Francesca Peacock, critic

A Charlie Brown Christmas

Being raised by a very pro-Snoopy dad meant sparing around 20 minutes each holiday season to watch A Charlie Brown Christmas, a TV special engineered from the Peanuts comic strips of Charles Schulz. Broadly speaking, the premise goes like this: Charlie Brown chases an answerless question of why Christmas really matters. It’s silly and cute… and weirdly relatable.

An essay in the Paris Review notes that time doesn’t really exist in Peanuts. And while this is my Christmas recommendation, I’d say its existential melancholy is relevant for any time of the year.

Danielle Han, Social media journalist

The Christmas Song

Young British jazz virtuoso Jacob Collier was spotted at 19 years old by legendary producer Quincy Jones, who saw his compositions on YouTube and emailed him. Collier, now 29 and managed by Jones, is taking the music world by storm. In 2015, the Guardian called him “jazz music’s new messiah”. If you listen to his music and watch his YouTube videos, you’ll see why. I especially love his spin on “The Christmas Song”, released three years ago. Originally recorded by the great Nat King Cole Trio, Collier’s innovative composition includes intricate jazz harmonies and creates a rich, smooth sound. And he is a sensational pianist. There’s no need for Christmas gifts—Collier’s “The Christmas Song” is enough.
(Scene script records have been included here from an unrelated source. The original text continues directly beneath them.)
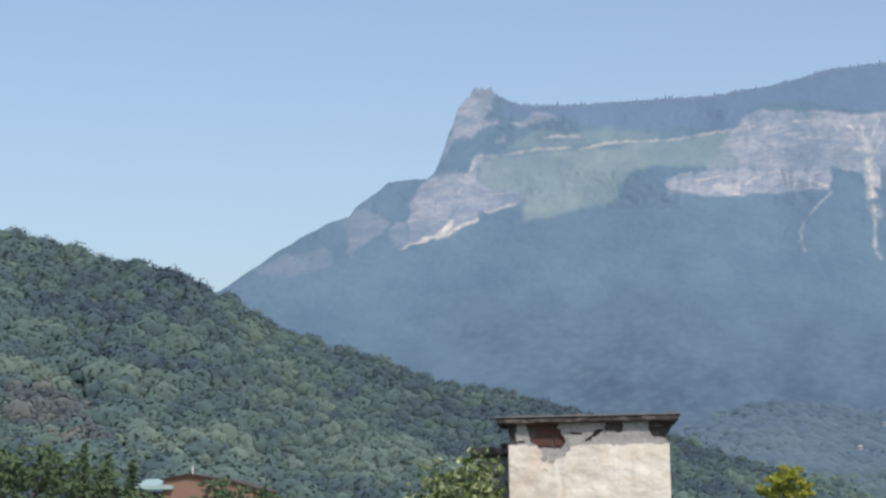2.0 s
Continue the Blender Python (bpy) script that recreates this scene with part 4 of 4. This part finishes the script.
def build_locust():
    y = 45.0
    spec = [(0.238, 0.057, 0.50), (0.250, 0.068, 0.55), (0.268, 0.077, 0.60), (0.289, 0.084, 0.70), (0.312, 0.089, 0.80), (0.335, 0.087, 0.9), (0.236, 0.048, 0.32),
            (0.262, 0.066, 0.45), (0.284, 0.073, 0.55), (0.277, 0.064, 0.38), (0.300, 0.070, 0.65), (0.318, 0.070, 0.7), (0.335, 0.064, 0.9), (0.252, 0.060, 0.38), (0.292, 0.062, 0.4), (0.306, 0.057, 0.5),
            (0.227, 0.036, 0.42), (0.224, 0.027, 0.36), (0.242, 0.039, 0.45), (0.252, 0.044, 0.34), (0.246, 0.028, 0.45), (0.258, 0.034, 0.45), (0.274, 0.033, 0.55), (0.284, 0.036, 0.4), (0.300, 0.036, 0.6), (0.316, 0.042, 0.6),
            (0.345, 0.045, 0.9), (0.325, 0.02, 0.8), (0.296, 0.050, 0.5), (0.262, 0.051, 0.3), (0.322, 0.054, 0.7), (0.275, 0.022, 0.45), (0.290, 0.018, 0.5), (0.306, 0.022, 0.6), (0.288, 0.006, 0.45)]
    clumps = []
    for i, (u, v, r) in enumerate(spec):
        c = at(u, y + 1.3 * math.sin(i * 2.4), v)
        clumps.append((c, (r * 1.15, r * 1.15, r * 0.72)))
    tree("locust_tree", "large locust tree with sunlit yellow-green feathery leaves and dark branches", "tree", (at(0.292, y, 0)[0], y, 0), at(0.292, y, 0.004), clumps, 0.13, (0.066, 0.025), 36, M_LOCUST, 11, 0.35, mains=(2, 3, 5, 16, 24, 22, 11), sprays=620, reach=0.34)
    # a darker tree under its crown
    y = 48.0
    c = [(at(u, y, v), (r, r, r * 0.8)) for u, v, r in ((0.238, 0.008, 0.5), (0.252, 0.013, 0.5), (0.268, 0.015, 0.5), (0.285, 0.017, 0.6), (0.305, 0.016, 0.7), (0.33, 0.02, 0.8), (0.26, 0.0, 0.7), (0.29, 0.0, 0.8), (0.232, -0.002, 0.5))]
    tree("shade_tree", "dark green tree in the shade beneath the locust", "tree", (0.268 * y, y, 0), at(0.268, y, -0.03), c, 0.10, (0.12, 0.055), 200, M_SHADE, 47, 0.4, 34, 0.28)


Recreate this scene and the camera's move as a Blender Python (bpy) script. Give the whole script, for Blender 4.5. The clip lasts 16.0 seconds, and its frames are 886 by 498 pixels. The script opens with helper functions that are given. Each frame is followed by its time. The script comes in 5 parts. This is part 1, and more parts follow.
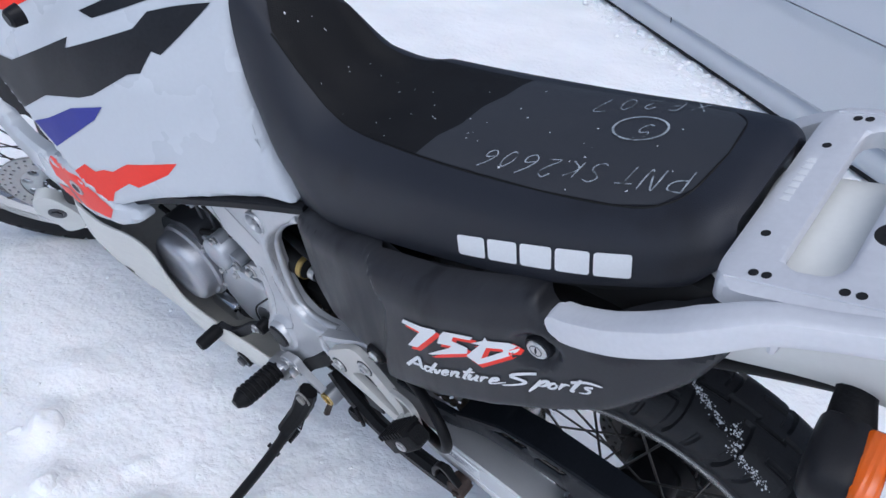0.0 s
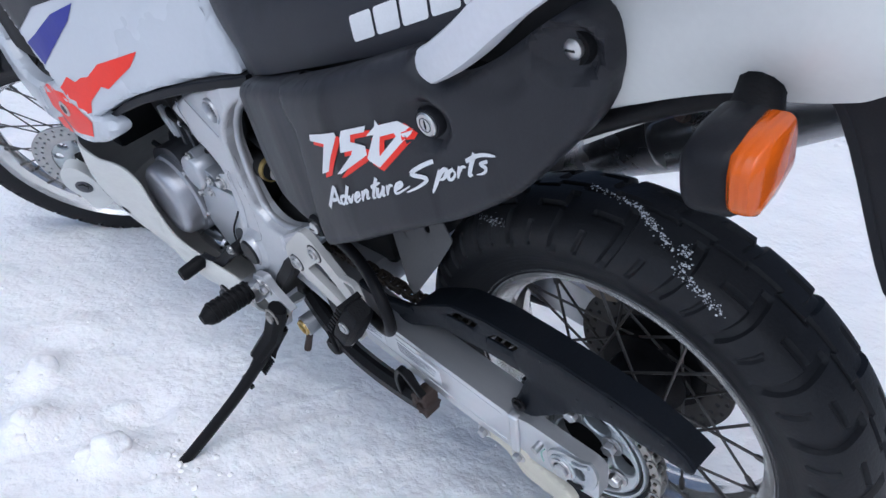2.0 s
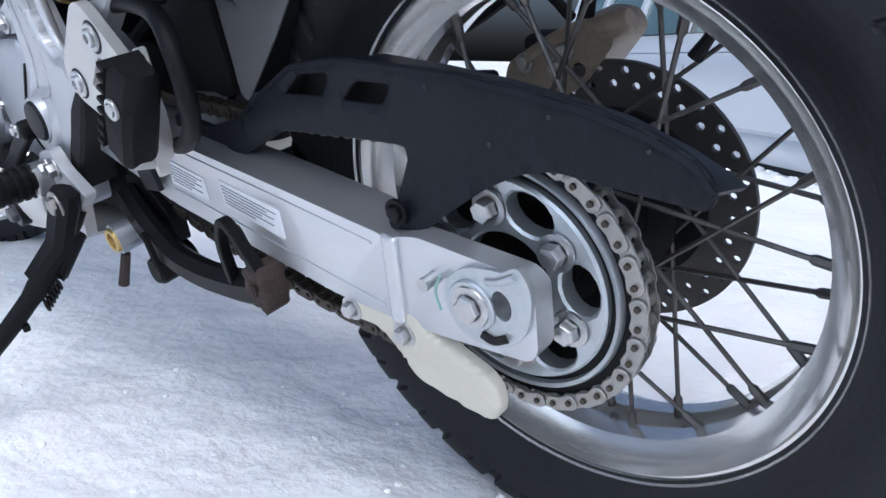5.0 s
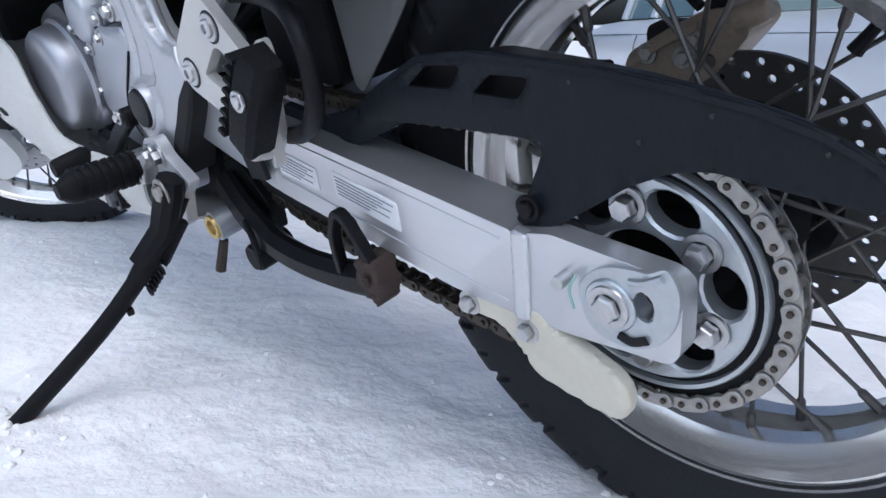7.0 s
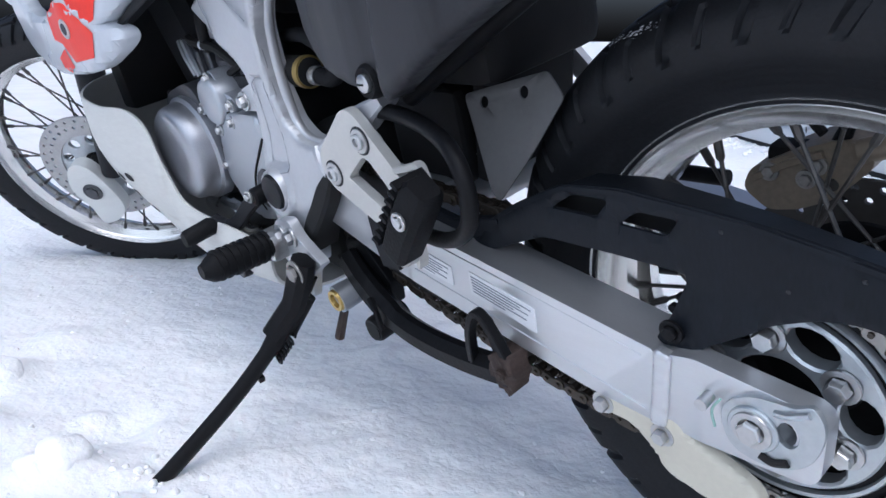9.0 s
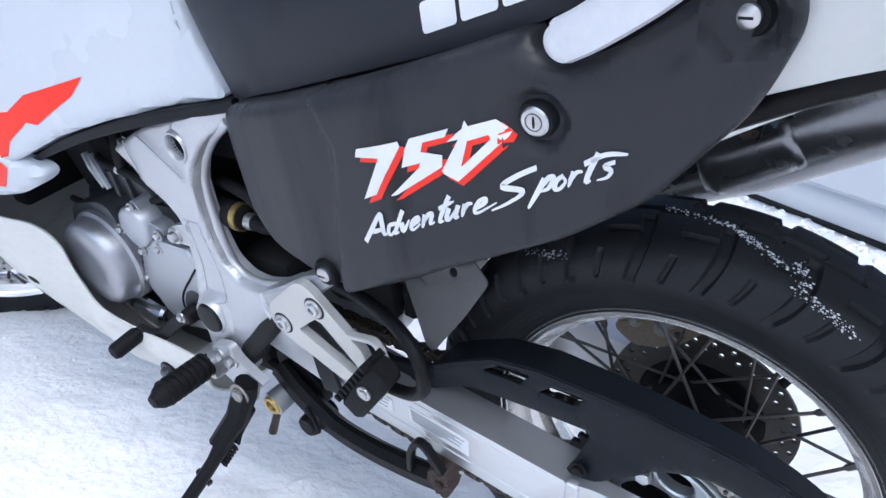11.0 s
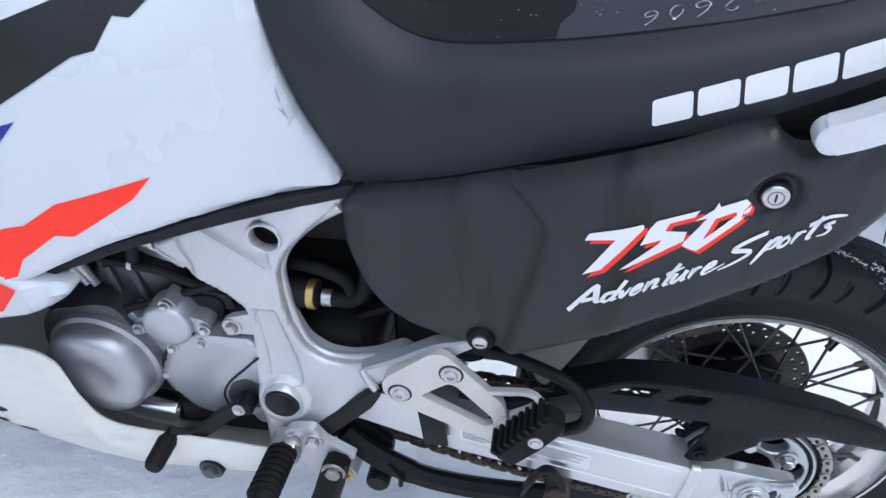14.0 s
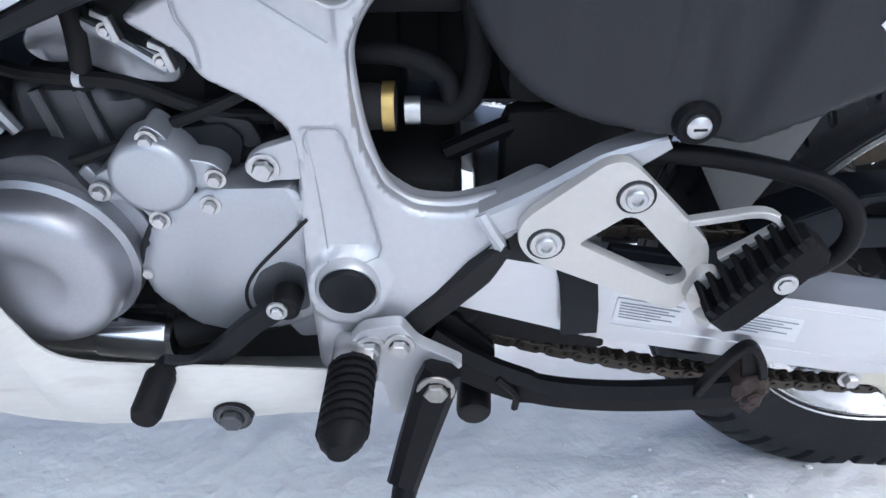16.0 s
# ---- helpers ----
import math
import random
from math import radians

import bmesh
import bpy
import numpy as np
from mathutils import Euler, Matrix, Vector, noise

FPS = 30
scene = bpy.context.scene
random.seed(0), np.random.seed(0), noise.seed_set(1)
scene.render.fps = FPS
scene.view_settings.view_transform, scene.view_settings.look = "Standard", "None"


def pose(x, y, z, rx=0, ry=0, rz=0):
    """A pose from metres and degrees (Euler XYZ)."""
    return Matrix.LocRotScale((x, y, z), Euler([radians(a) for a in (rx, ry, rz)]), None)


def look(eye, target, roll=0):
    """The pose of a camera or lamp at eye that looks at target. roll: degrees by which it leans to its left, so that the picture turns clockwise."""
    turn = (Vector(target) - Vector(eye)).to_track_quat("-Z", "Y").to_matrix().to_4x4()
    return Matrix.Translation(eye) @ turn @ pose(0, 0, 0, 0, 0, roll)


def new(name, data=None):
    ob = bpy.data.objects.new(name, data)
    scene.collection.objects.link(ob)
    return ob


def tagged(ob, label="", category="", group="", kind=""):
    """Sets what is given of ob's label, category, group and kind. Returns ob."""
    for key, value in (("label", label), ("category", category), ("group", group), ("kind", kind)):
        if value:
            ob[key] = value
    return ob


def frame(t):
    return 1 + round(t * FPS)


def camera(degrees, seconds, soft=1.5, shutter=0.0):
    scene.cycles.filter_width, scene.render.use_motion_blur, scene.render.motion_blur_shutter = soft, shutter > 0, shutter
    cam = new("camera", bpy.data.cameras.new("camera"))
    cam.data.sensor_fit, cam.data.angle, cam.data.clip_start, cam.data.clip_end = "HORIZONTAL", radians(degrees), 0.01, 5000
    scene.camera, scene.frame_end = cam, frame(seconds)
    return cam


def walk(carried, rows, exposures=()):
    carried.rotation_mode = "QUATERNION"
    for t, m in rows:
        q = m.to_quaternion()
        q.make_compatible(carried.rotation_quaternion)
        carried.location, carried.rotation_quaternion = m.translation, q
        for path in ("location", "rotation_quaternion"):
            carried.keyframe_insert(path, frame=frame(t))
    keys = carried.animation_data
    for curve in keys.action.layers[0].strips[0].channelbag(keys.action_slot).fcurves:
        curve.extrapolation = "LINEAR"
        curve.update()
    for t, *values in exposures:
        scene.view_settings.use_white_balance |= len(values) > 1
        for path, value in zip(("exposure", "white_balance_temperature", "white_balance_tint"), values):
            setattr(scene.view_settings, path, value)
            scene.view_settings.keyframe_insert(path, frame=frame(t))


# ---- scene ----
SOFT, SHUTTER = 1.5, 0.0
STAND = pose(0, 0, 0, 15.8) @ pose(0, 0, -0.012)
EXPOSURES = ((0.0, -0.62, 5280, 8), (2.8, -0.59, 5280, 8), (3.5, -0.18, 5280, 7), (4.2, -0.19, 5280, 7), (6.4, -0.46, 5270, 8), (8.2, -0.47, 5270, 8), (10.5, -0.17, 5250, 8), (12.8, -0.04, 5250, 8), (14.2, -0.24, 5300, 7), (15.1, -0.25, 5300, 7), (16.0, -0.08, 5400, 7))
cam = camera(61.53, 16.0, soft=SOFT, shutter=SHUTTER)
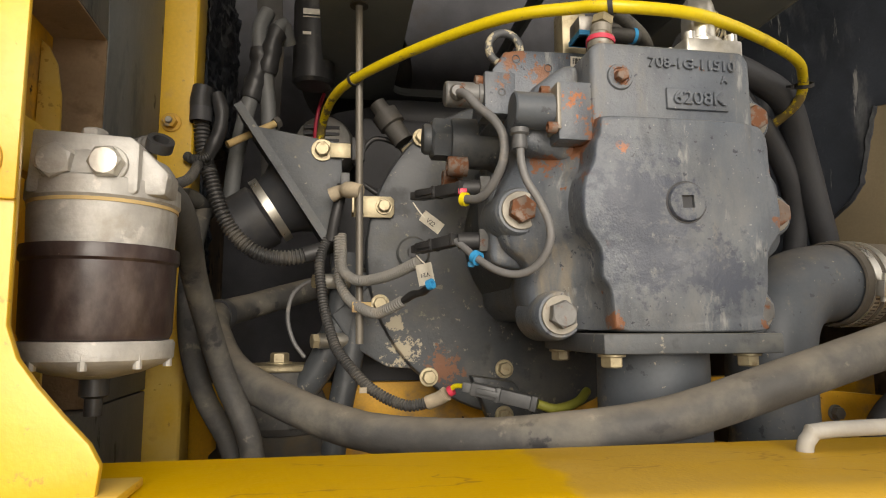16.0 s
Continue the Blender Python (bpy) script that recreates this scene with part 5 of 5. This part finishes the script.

Jo Murray, head of engagement

Cassandra Darke

This, the acclaimed British cartoonist and writer Posy Simmonds’s most recent graphic novel, is a contemporary take on that most famous of festive stories, Charles Dickens’s A Christmas Carol. The titular anti-heroine is an art dealer who lives in a huge house in Chelsea. She’s mean, selfish and highly unprincipled, but, as Christmas approaches, she’s about to get her comeuppance: a conviction for fraud that sees her caught up in London’s dark criminal underworld.